Defined on BaseExplorer

Get metadata for the explorer, used by the DashAI frontend.

Returns

Dict[str, Any]
Dictionary containing display name, description, image preview path, category, icon, color, allowed dtypes, restricted dtypes, and input cardinality constraints.

get_schema(cls) -> dict

Defined on ConfigObject

Generates the component related Json Schema.

Returns

dict
Dictionary representing the Json Schema of the component.

prepare_dataset(self, loaded_dataset: 'DashAIDataset', columns: List[Dict[str, Any]]) -> 'DashAIDataset'

Defined on BaseExplorer

Prepare the dataset by selecting only the columns needed for this exploration.

Parameters

loaded_dataset : DashAIDataset
The full dataset loaded from storage.
columns : List[Dict[str, Any]]
List of column descriptor dicts, each containing at least "columnName". Optional keys: "id", "valueType", "dataType".

Returns

DashAIDataset
Dataset restricted to the requested columns.

validate_and_transform(self, raw_data: dict) -> dict

Defined on ConfigObject

It takes the data given by the user to initialize the model and returns it with all the objects that the model needs to work.

Parameters

raw_data : dict
A dictionary with the data provided by the user to initialize the model.

Returns

dict
A validated dictionary with the necessary objects.
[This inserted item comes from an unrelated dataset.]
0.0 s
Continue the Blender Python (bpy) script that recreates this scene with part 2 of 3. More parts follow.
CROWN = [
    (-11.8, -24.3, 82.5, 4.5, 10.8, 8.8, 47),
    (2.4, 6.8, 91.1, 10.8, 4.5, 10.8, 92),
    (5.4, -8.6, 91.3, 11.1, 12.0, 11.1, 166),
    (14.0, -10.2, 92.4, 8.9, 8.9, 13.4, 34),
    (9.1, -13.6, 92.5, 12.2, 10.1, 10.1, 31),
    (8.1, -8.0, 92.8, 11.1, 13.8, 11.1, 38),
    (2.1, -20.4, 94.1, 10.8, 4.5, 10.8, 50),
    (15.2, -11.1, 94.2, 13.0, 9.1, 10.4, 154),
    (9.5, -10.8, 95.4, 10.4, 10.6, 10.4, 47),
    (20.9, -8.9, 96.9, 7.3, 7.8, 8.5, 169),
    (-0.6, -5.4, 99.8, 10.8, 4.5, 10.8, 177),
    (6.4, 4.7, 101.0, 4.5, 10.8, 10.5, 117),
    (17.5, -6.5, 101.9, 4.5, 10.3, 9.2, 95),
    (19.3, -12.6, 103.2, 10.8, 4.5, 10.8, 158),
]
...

validate_columns(cls, explorer_info: DashAI.back.dependencies.database.models.Explorer, column_spec: Dict[str, Dict[str, str]]) -> bool

Defined on BaseExplorer

Validate that the selected columns satisfy the explorer's constraints.

Parameters

explorer_info : Explorer
The database record for the explorer instance, including the selected columns.
column_spec : Dict[str, Dict[str, str]]
A mapping from column name to a dict with at least a "type" key describing the column's data type.

Returns

bool
True if all column constraints are satisfied, False otherwise.